The New York Times has a story up, After the Dinosaurs’ Demise, Many Mammals Seized the Day. It’s a write-up of a new paper that is open access, Temporal niche expansion in mammals from a nocturnal ancestor after dinosaur extinction.
This research illustrates how computational power has changed evolutionary biology. There has long been an intuitive verbal model that mammals were ancestrally night-adapted creatures based on aspects of their biology, as well as the evolutionary reality that for most of the lineages’ existence they were overshadowed by dinosaurs (remember, more than half of our evolutionary history predates the Cenozoic).

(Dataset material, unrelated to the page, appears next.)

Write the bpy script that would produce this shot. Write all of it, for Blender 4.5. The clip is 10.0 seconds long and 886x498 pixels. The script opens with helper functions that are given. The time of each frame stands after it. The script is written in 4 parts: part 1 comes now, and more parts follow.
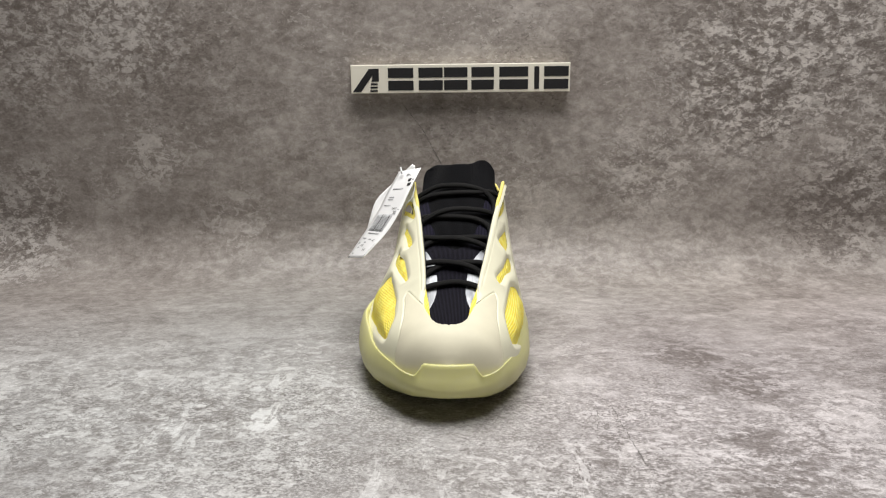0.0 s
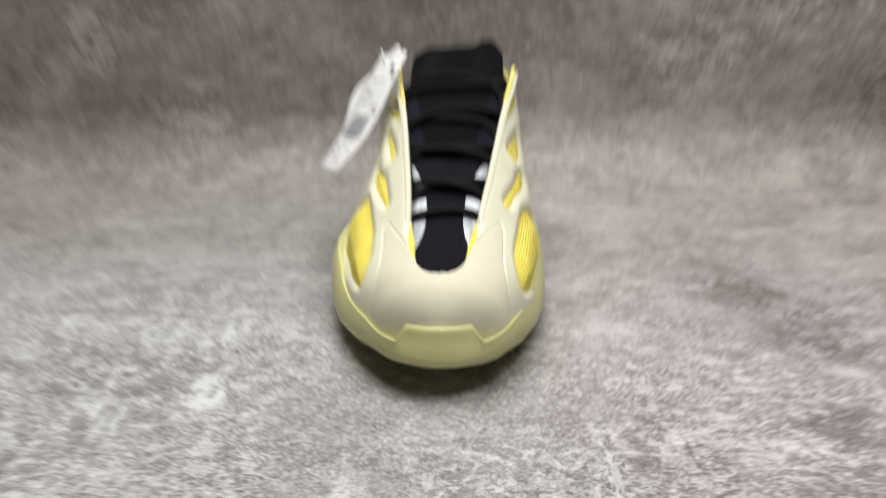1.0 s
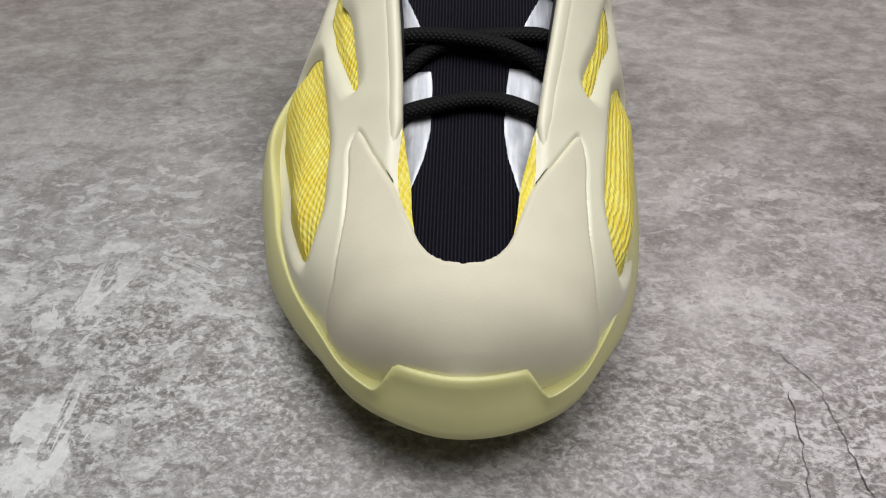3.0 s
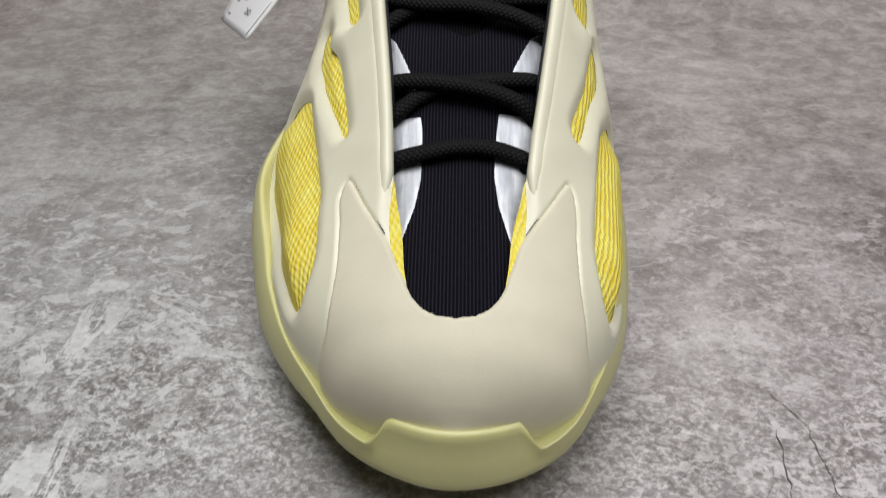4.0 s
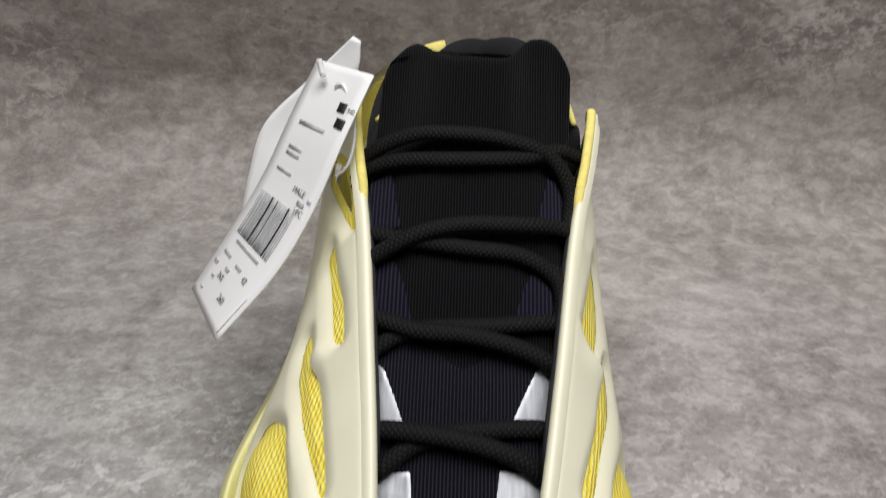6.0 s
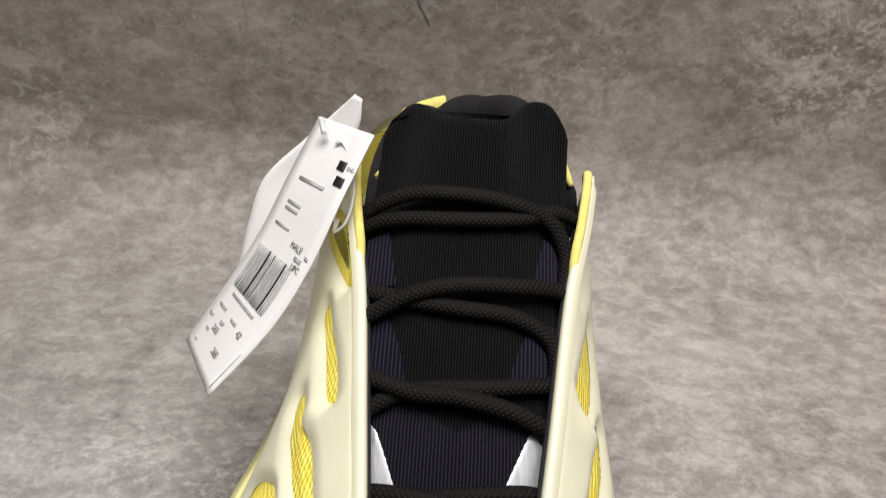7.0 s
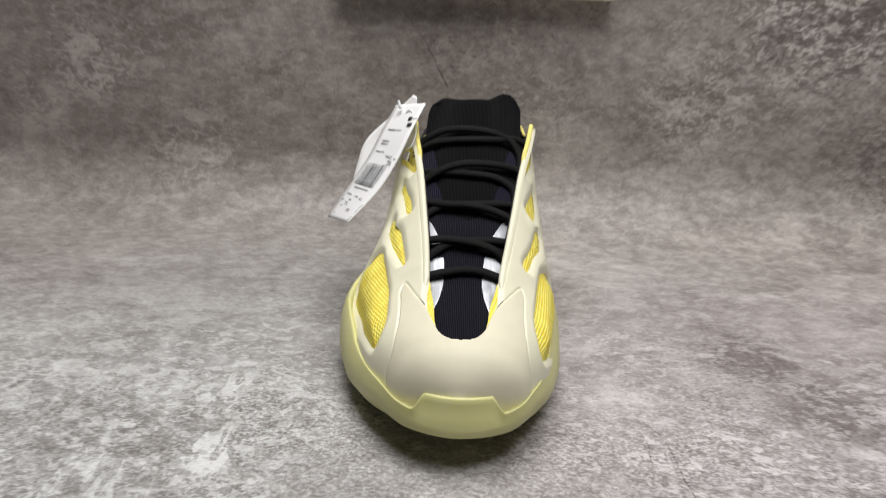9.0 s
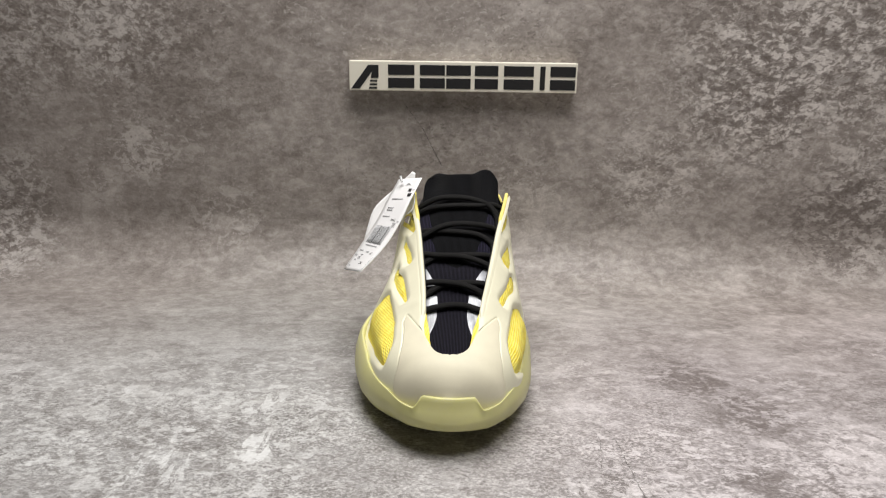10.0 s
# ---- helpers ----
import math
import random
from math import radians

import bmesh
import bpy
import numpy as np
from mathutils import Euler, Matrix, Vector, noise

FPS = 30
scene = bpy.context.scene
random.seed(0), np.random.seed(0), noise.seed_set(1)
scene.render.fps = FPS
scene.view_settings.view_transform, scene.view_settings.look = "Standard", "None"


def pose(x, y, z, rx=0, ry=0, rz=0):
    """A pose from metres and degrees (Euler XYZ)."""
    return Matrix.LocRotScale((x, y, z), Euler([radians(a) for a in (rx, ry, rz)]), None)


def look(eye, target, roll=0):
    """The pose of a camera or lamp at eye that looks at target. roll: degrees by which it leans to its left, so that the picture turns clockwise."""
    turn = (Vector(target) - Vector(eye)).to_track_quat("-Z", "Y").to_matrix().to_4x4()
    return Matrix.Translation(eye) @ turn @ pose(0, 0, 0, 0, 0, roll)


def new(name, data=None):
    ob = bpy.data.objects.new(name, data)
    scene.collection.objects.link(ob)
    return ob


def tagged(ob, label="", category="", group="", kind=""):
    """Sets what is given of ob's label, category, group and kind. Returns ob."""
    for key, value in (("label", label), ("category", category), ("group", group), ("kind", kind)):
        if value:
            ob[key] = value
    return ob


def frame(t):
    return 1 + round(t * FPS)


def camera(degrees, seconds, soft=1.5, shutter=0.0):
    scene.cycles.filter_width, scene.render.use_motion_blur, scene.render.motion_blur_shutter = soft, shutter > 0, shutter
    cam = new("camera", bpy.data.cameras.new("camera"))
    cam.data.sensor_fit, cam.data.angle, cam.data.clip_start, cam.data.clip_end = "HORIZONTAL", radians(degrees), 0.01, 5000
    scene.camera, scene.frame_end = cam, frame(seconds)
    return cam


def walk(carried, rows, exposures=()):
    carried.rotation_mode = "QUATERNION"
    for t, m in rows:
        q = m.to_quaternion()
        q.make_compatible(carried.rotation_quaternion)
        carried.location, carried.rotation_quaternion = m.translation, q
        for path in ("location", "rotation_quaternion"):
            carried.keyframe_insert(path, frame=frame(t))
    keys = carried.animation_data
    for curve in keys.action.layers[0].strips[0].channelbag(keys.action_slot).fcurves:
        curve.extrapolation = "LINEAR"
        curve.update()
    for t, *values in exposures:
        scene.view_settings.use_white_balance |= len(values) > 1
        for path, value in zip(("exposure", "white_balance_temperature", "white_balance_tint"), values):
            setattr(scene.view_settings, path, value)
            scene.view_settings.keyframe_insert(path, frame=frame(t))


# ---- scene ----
cam = camera(64.37, 10.0, soft=1.15, shutter=0.5)
PATH = [
    (0, (0.0187, -0.3742, 0.2069), (-0.0648, 1.5623, -0.2862), -0.72),
    (0.5, (0.0205, -0.3674, 0.2042), (-0.0700, 1.5650, -0.3034), -0.76),
    (0.7, (0.0140, -0.3521, 0.2125), (-0.0686, 1.5689, -0.3379), -0.73),
    (0.8, (0.0178, -0.3345, 0.2118), (-0.0807, 1.5785, -0.3630), -1.02),
    (0.9, (0.0201, -0.3058, 0.2090), (-0.0875, 1.5820, -0.4424), -1.10),
    (1, (0.0260, -0.2600, 0.2040), (-0.0969, 1.5489, -0.6403), -1.81),
    (1.2, (0.0224, -0.2104, 0.2008), (-0.0479, 1.5199, -0.7998), -1.57),
    (1.5, (0.0267, -0.1301, 0.1852), (-0.0577, 1.4465, -1.0424), -1.38),
    (1.7, (0.0190, -0.0996, 0.1775), (-0.0581, 1.4086, -1.1337), -1.11),
    (2, (0.0070, -0.0833, 0.1635), (-0.0960, 1.3925, -1.1824), -0.95),
    (3.5, (0.0049, -0.0803, 0.1732), (-0.0446, 1.3535, -1.2203), -0.49),
    (4, (0.0037, -0.0734, 0.1783), (-0.0285, 1.3648, -1.2110), -0.14),
    (4.5, (0.0007, -0.0610, 0.1866), (-0.0027, 1.3993, -1.1800), 0.82),
    (5, (-0.0004, -0.0455, 0.1975), (0.0034, 1.4501, -1.1303), 1.18),
    (5.5, (-0.0014, -0.0258, 0.2070), (0.0064, 1.5135, -1.0699), 1.76),
    (6, (-0.0015, -0.0094, 0.2151), (0.0125, 1.5732, -1.0077), 2.72),
    (6.2, (-0.0025, -0.0060, 0.2184), (0.0174, 1.5947, -0.9806), 3.20),
    (7.3, (0.0001, -0.0079, 0.2216), (0.0098, 1.7004, -0.8183), 3.94),
    (7.5, (0.0030, -0.0256, 0.2263), (-0.0278, 1.7658, -0.6626), 2.46),
    (7.7, (0.0085, -0.0430, 0.2150), (-0.0600, 1.7818, -0.5995), 1.6),
    (8, (0.0045, -0.0939, 0.1977), (-0.0468, 1.7054, -0.6740), 1.78),
    (8.3, (0.0040, -0.1373, 0.1900), (-0.0554, 1.6745, -0.6573), 1.71),
    (8.5, (0.0016, -0.1690, 0.1954), (-0.0530, 1.6351, -0.6662), 2.03),
    (9, (0.0020, -0.2450, 0.2163), (-0.0440, 1.5970, -0.5613), 1.71),
    (9.5, (0.0081, -0.3110, 0.2305), (-0.0525, 1.5796, -0.4190), 1.14),
    (10, (0.0107, -0.3469, 0.2345), (-0.0466, 1.5672, -0.3425), 0.75),
]
walk(cam, [(t, look(eye, target, roll)) for t, eye, target, roll in PATH],
     [(0, .29, 6550, 11), (.8, .26, 6500, 10.5), (1.5, -.10, 6430, 11), (2.2, -.22, 6350, 12.5), (5.0, -.22, 6350, 12.5), (6.2, -.06, 6500, 12.5), (7.5, .24, 6800, 13), (8.0, .08, 6620, 13), (8.6, .03, 6400, 12), (9.2, .18, 6520, 12), (10, .27, 6600, 12.5)])

# ---- light ----
world = bpy.data.worlds.new("room_light")
world.use_nodes = True
world.node_tree.nodes["Background"].inputs[0].default_value = (0.80, 0.86, 1.0, 1)
world.node_tree.nodes["Background"].inputs[1].default_value = 0.30
scene.world = world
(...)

But today we do more than posit models which match and predict the fossil (or genetic) data. Computationally intensive phylogenetic frameworks are tested using extant lineages to generate probabilities of given scenarios generating the data we see given particular models. Something like the Reversible-jump Markov chain Monte Carlo (which is used in this paper) could actually be done manually…if a phylogeneticist had thousands of slaves to do all the computations. Obviously, the emergence of powerful computers accessible to all really changed the game in terms of analytic power.
And yet I wonder about the sense of precision that people gain from these methods. Verbal models are necessarily vague. When you give a probability of a given hypothesis being 0.71, that gives understanding a solidity. But is it warranted? Though researchers understand all the individual moving parts of the phylogenetic framework, only a computer can really bring it all together.
It’s something to consider. This is to a great extent the future of evolutionary biology. Positing models, and put it into a calculating machine like Leibniz dreamed of.
Citation: Temporal Niche Expansion In Mammals From A Nocturnal Ancestor After Dinosaur Extinction
Roi Maor, Tamar Dayan, Henry Ferguson-Gow, Kate Jones
Addendum: This is stupid of me, but only after reading the above paper did I reflect that most amniotes are diurnal and that mammals are the exception. Think about it, birds. And reptiles are probably more sluggish at night.